Читать «Британия. Краткая история английского народа. Том 1.» онлайн - страница 398

Джон Ричард Грин

В одном отношении деятельность Бэкона была в высшей степени знаменательной. В его время духовную энергию мира поглощало богословие. Притом он служил королю, который занятия богословием предпочитал всем другим. Но, уступая Якову I во всем прочем, Бэкон не соглашался подчиняться ему в этом, подобно Казобону. Он не пытался даже, подобно Декарту, преобразовать богословие, обратив разум в орудие богословского доказательства. Он вообще держался в стороне от этой науки. Как политик он не уклонялся от разработки таких вопросов, как реформа церкви, но рассматривал их просто как вопросы гражданского управления. В своем подробном перечне отраслей человеческого знания он обошел только богословие. Сам по себе его метод был неприменим к предмету, где посылки предполагались доказанными, а результаты — известными. Бэкон стремился при помощи простого опыта определять неизвестное. Вся его система была направлена против подчинения авторитету и допущения традиции в вопросах исследования; он особенно настаивал на необходимости основывать веру на строгом доказательстве, а доказательство — на заключениях, выведенных разумом из очевидности.

Но в богословии, по уверению всех богословов, разум играет подчиненную роль. «Если я обращусь к нему, — заметил Ф. Бэкон, — я должен буду покинуть ладью человеческого разума и перейти на корабль церкви; да и светила философии, до сих пор так прекрасно сиявшие над нами, перестанут давать нам свой свет». Притом достоверность заключений о таких предметах не согласовалась с величайшей особенностью теории Ф. Бэкона — благородным признанием возможности для каждого исследователя ошибаться. Он считал своей обязанностью предостерегать людей от «призраков» знания, так долго мешавших его настоящим достижениям, от «идолов племени, пещеры, рынка и театра», — ошибок, вытекающих из общего настроения людских масс, из личных особенностей, странной власти над умом слов и фраз, из преданий прошлого. Притязания богословия нелегко было примирить со значением, какое Бэкон приписывал естествознанию. «Во все времена, — говорил он, — когда люди гениальные или ученые пользовались особым или даже некоторым уважением, очень небольшая часть человеческой энергии расходовалась на философию природы, хотя ее нужно считать главным источником знания; все остальное, если его отделить от этого корня, может, пожалуй, быть отделано и приспособлено к пользованию, но не может сильно развиться».
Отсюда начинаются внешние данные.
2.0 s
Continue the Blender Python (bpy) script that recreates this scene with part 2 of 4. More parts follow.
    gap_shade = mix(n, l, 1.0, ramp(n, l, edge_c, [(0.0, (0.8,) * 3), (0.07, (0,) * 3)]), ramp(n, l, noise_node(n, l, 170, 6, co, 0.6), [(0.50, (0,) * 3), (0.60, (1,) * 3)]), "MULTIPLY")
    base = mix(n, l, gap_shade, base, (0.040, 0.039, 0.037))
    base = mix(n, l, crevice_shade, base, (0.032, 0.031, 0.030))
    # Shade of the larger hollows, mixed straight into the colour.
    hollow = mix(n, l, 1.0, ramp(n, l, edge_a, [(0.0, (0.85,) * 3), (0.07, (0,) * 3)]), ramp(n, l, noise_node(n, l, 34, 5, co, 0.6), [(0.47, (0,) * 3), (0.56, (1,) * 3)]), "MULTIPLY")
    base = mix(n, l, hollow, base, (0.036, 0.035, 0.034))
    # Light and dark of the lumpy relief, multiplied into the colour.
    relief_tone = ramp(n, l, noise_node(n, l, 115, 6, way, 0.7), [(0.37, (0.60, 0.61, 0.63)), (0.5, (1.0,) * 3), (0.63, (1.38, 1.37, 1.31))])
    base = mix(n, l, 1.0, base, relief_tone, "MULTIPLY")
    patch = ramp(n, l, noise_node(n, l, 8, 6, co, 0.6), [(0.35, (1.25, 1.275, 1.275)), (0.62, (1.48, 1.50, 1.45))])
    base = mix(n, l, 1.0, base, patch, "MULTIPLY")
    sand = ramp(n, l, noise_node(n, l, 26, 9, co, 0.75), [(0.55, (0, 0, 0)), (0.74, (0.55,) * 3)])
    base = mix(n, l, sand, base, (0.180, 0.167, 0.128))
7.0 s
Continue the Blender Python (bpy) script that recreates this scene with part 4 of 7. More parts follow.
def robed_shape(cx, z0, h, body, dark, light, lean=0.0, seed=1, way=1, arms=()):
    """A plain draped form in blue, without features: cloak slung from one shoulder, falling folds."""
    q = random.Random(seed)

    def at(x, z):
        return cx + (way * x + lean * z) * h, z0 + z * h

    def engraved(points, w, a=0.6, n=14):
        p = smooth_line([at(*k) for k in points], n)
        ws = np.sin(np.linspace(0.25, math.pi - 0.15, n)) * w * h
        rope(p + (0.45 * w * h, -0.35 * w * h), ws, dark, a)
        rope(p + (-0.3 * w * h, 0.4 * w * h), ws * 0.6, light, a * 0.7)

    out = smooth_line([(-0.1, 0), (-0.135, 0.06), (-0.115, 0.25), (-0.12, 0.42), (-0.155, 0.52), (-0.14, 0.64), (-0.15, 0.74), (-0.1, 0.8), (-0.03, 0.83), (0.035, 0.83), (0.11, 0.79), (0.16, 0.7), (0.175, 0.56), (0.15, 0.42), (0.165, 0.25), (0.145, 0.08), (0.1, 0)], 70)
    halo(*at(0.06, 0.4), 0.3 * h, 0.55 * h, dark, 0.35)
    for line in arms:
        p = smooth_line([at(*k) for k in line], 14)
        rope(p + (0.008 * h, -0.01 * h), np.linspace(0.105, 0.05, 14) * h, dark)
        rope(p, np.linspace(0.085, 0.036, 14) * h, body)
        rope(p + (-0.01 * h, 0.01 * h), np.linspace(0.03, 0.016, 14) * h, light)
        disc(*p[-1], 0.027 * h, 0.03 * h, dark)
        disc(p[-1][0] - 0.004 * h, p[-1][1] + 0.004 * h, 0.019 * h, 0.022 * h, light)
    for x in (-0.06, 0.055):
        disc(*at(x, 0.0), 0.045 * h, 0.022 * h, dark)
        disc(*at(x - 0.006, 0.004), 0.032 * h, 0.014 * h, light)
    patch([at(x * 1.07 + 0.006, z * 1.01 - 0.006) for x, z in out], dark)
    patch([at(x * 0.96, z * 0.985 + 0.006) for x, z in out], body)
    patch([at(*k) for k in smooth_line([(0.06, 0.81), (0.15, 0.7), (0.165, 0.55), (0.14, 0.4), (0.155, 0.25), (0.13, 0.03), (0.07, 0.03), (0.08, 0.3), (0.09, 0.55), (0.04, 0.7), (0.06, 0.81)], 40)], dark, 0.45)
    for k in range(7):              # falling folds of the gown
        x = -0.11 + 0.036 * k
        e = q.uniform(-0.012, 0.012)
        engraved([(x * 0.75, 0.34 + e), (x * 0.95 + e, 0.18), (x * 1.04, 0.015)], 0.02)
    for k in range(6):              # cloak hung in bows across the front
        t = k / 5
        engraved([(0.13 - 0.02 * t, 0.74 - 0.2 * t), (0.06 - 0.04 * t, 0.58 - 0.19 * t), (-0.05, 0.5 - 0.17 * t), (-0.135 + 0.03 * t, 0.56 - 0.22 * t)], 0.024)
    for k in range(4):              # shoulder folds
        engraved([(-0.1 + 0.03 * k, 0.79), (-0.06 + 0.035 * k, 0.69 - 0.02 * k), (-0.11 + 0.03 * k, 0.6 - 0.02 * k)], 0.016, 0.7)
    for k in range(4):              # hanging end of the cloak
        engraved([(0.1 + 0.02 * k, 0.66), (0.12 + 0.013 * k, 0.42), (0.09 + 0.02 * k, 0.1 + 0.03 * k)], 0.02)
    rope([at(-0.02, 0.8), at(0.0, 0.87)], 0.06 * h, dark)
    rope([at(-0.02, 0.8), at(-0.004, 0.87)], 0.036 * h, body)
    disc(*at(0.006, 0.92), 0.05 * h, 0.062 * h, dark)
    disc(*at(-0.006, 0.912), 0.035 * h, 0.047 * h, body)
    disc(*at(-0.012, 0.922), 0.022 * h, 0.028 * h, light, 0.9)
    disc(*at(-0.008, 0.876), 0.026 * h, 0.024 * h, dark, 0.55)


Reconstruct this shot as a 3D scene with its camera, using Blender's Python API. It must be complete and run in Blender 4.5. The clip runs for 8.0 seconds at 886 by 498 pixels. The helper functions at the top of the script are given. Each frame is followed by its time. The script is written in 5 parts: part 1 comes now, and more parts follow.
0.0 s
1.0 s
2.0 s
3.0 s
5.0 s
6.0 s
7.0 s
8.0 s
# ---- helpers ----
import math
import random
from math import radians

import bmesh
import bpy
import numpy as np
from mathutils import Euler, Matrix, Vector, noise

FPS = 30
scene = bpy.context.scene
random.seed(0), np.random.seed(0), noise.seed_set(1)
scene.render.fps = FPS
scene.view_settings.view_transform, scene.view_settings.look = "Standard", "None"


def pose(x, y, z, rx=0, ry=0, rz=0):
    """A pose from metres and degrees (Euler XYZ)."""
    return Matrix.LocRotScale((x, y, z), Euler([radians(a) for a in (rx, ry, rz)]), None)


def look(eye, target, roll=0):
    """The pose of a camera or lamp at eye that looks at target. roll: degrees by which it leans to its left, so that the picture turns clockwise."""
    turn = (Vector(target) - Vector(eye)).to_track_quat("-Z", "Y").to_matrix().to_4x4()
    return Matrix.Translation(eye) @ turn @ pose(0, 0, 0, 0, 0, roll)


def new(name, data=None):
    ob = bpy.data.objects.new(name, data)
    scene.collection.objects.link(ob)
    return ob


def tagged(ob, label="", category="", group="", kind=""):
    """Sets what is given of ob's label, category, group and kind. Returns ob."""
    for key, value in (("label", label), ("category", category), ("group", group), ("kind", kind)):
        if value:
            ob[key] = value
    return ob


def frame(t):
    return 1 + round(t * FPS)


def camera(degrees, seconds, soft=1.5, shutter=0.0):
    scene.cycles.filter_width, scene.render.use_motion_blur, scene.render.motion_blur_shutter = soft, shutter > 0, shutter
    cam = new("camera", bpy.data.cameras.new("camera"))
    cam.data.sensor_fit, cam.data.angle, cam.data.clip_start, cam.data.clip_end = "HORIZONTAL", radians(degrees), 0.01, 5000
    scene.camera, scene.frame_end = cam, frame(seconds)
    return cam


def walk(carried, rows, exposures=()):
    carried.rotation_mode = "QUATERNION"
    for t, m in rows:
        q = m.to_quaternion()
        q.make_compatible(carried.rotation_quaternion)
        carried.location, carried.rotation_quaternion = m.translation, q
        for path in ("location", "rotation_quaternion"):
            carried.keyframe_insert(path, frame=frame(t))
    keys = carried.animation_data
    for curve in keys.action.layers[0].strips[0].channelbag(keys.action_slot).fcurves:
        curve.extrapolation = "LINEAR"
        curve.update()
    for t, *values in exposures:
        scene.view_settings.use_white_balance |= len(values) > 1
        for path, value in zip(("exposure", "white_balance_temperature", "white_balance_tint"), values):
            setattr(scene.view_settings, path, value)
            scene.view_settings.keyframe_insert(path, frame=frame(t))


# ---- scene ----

Нравственные науки, этика и политика, могли бы сделать действительные успехи, только усвоив принадлежащий естествознанию индуктивный способ исследования и положив в основу своей работы данные науки о природе. «Нельзя ожидать больших успехов от наук, особенно прикладных, если в них не проникнет естествознание и, с другой стороны, если эти частные науки не обратятся снова к естествознанию. А пока астрономия, оптика, музыка, многие механические искусства, и что еще более странно, даже этика, политика и логика недалеко ушли от начала и только затрагивают разнообразие и поверхность вещей». Ф. Бэкон первый обратил внимание всего человечества на важное положение и значение естествознания. В его время наука обращалась к областям, до того не подвергавшимся исследованию: Кеплер и Галилей создавали новую астрономию, Декарт открывал законы движения, а Гарви — кровообращение. Но масса людей почти не замечала этого великого переворота, и только энергия, глубокое убеждение и красноречие Ф. Бэкона впервые обратили внимание человечества, как целого, на важное значение физического исследования. Своей глубокой верой в результаты и победу новой философии он вызвал в своих последователях столь же сильные рвение и уверенность. Он прежде всех указал на значение постепенного и терпеливого исследования, опыта и сравнения, на необходимость жертвовать гипотезой в пользу факта и руководствоваться только стремлением к истине, что должно было стать законом для новой науки.